The New Jersey Nets have reached a long-anticipated deal to move to Newark’s Prudential Center for the next two years, as the team plans for the Barclays Arena to open two years from now at the Atlantic Yards project in Brooklyn.
Newark Mayor Cory Booker confirmed the deal following a special session of the New Jersey Sports and Exposition Authority this morning and furious negotiations to finalize talks with the Prudential Center officials.
“It’s extraordinarily exciting,” Booker told The Real Deal in a telephone interview. “Not only will it bring economic opportunity, energy excitement to our downtown, for the Nets they are going to receive one of the most exciting fan bases they’ve had in years and years.”
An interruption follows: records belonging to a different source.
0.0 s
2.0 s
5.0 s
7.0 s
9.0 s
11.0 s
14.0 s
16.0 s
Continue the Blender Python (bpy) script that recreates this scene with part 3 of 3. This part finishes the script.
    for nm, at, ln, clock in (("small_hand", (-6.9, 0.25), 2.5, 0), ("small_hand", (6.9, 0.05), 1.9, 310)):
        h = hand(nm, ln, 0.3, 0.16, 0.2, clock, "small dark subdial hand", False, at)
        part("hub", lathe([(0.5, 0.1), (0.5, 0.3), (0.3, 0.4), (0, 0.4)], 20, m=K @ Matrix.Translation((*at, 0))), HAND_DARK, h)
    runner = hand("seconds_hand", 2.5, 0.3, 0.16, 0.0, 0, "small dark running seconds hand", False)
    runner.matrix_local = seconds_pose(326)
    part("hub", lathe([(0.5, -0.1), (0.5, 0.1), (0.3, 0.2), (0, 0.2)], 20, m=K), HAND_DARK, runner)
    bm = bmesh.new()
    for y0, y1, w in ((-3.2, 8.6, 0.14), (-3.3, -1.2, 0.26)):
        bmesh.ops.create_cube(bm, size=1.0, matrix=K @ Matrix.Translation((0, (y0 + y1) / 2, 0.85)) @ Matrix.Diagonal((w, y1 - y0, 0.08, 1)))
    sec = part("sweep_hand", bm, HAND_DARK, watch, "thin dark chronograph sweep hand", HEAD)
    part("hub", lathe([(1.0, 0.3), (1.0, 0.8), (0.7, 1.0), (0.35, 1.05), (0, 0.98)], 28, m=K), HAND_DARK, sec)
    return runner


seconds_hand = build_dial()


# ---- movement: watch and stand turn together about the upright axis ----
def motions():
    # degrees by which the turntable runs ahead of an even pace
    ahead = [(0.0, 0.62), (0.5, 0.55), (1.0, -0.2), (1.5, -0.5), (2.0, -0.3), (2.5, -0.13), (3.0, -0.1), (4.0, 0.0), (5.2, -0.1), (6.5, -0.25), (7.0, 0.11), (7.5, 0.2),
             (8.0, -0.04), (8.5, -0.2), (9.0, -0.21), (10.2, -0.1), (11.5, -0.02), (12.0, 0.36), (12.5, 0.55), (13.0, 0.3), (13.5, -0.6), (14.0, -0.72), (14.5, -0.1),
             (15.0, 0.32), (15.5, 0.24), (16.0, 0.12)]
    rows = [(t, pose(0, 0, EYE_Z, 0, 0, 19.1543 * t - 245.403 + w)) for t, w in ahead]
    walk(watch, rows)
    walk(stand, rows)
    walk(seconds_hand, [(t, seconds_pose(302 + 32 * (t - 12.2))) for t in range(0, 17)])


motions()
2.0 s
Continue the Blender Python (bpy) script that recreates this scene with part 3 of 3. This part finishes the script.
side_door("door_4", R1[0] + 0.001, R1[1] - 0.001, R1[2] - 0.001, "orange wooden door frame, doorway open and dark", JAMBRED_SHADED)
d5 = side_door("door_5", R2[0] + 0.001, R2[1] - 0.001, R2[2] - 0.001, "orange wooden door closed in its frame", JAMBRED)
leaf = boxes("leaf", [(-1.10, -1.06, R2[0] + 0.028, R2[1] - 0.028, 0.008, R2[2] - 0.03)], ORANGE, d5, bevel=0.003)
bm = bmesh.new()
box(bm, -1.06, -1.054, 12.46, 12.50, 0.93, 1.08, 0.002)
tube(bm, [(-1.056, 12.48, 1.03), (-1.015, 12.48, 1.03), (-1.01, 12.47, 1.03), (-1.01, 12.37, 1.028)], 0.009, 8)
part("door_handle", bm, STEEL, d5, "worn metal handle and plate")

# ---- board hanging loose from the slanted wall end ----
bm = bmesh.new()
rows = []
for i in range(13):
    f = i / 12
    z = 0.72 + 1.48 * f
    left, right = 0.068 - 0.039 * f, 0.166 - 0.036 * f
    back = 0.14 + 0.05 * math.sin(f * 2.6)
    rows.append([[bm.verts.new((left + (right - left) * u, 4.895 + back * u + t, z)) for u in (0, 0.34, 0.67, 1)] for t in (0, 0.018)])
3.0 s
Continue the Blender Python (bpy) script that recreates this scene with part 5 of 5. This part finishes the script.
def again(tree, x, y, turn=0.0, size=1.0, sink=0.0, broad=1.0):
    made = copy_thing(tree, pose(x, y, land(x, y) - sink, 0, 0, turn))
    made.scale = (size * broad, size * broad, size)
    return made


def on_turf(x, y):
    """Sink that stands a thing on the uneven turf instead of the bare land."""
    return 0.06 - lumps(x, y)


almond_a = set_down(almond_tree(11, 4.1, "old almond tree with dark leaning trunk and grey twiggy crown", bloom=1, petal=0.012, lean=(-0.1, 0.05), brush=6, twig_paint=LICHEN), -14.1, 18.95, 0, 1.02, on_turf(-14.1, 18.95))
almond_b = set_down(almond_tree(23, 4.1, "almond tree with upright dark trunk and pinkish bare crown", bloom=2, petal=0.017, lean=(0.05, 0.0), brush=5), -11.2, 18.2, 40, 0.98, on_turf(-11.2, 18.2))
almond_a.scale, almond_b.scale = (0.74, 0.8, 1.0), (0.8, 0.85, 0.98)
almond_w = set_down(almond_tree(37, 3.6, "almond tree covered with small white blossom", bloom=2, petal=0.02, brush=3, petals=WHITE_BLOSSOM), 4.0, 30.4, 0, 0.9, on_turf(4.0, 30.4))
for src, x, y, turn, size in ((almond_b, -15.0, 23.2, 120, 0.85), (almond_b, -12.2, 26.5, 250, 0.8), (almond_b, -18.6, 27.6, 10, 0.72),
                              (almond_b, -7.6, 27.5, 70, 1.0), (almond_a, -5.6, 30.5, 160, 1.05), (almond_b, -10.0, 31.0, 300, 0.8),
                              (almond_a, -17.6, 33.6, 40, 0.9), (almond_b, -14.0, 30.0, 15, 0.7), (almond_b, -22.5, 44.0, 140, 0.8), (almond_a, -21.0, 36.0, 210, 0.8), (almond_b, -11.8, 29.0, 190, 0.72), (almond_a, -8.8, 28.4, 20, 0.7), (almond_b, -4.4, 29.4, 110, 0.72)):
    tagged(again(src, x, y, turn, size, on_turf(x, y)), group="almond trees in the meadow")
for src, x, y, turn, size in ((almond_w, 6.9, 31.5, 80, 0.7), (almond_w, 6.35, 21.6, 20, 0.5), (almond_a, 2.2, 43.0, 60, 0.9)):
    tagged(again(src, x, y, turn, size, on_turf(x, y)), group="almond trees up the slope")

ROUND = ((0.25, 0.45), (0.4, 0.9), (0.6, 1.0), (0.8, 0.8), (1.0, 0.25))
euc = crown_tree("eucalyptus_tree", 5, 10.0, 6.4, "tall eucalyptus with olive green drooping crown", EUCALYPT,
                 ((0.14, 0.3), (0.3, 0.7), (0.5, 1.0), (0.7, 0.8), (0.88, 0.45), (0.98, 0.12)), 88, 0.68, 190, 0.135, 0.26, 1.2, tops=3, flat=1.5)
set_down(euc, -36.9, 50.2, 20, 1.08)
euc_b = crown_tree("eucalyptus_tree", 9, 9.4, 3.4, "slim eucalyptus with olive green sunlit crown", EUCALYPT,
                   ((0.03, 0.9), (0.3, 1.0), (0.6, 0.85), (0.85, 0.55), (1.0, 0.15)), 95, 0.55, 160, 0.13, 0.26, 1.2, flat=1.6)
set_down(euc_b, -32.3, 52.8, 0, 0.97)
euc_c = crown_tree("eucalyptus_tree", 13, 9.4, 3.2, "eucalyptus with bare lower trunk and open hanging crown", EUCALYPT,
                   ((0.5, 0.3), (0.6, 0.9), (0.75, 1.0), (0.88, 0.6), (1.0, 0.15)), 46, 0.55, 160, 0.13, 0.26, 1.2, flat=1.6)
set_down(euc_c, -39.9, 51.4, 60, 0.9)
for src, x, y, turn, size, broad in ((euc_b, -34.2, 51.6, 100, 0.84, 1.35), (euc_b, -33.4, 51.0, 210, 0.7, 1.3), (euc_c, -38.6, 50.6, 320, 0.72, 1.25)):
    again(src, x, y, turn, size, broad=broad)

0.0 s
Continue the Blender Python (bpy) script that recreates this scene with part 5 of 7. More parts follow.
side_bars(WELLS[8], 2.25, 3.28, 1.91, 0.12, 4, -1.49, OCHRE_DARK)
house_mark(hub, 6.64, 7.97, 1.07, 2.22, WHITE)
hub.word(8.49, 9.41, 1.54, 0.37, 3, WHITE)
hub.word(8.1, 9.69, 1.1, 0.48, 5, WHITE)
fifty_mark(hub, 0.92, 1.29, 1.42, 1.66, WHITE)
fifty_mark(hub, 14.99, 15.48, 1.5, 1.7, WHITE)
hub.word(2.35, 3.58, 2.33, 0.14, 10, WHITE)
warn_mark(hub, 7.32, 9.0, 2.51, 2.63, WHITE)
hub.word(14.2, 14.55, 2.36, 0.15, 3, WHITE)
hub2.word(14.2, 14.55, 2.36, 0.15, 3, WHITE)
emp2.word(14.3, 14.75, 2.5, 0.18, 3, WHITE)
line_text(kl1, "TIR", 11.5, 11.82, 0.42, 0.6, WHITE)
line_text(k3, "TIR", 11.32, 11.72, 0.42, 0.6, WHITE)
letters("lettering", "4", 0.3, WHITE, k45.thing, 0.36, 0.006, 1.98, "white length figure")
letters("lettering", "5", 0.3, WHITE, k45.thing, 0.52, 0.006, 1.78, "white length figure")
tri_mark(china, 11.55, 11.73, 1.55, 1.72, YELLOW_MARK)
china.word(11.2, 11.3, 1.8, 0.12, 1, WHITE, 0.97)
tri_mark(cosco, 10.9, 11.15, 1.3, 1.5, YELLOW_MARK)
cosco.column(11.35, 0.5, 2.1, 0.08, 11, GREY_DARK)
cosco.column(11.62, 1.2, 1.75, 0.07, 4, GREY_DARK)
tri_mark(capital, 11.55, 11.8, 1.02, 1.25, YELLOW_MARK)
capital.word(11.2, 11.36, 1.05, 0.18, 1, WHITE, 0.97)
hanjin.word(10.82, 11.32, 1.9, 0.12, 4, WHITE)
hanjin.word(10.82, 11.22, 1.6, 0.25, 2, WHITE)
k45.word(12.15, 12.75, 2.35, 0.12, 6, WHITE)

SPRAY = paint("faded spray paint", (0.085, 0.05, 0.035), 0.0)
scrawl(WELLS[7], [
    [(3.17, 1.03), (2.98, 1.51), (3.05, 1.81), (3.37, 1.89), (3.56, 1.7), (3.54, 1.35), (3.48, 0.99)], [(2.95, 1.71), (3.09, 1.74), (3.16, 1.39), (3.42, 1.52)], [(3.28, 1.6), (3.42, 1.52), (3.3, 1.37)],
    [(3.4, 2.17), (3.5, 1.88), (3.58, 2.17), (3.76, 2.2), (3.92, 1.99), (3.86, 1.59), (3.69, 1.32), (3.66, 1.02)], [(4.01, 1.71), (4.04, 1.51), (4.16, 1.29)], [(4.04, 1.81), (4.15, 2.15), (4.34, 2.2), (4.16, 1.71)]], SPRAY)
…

Sources said the lease with the Prudential Center includes an option to automatically renew for another two years.
The deal ends months of speculation about the Nets, who have struggled to draw fans to the East Rutherford arena after the New Jersey Devils ditched the former Continental Airlines arena for Newark.
Developer Bruce Ratner has traded away most of his marquee players in recent years, including superstars Jason Kidd and Vince Carter, before agreeing in September 2009 to sell a majority stake in the Nets to Russian billionaire Mikhail Prokhorov.
Wayne McDonald, an assistant professor of sports management at New York University, said the move would help generate revenue for the Nets and the Prudential Center, at a time when the league is forecasting an overall revenue slump.
“The Nets going to the Prudential Center is a very smart move,” said McDonald, who noted that it will help fill out the arena’s yearly schedule and provide the team additional revenue to rebuild for 2012.
Jeff Vanderbeek, chairman of Devils Arena Entertainment, said in a statement: “We are excited to learn that the Nets and NJSEA have reached an agreement paving the way for the team to play their home games at Prudential Center in Newark starting in the 2010-11 season. The excitement of bringing an NBA team to join the New Jersey Devils at the Rock further enhances Newark’s reputation as a major league city and significantly benefits New Jersey taxpayers.”
Booker told The Real Deal that he and Vanderbeek have been in contact with the National Basketball Association about bringing a franchise to Newark.
“I think Newark, N.J., is an NBA ready city,” he said, while conceding that a Nets move to Brooklyn is more than likely a done deal. “The NBA would thrive here.”
NBA spokesperson Mark Broussard said he was not immediately able to comment on the franchise talks with Booker, as certain league officials were tied up with today’s mid-season trading deadline.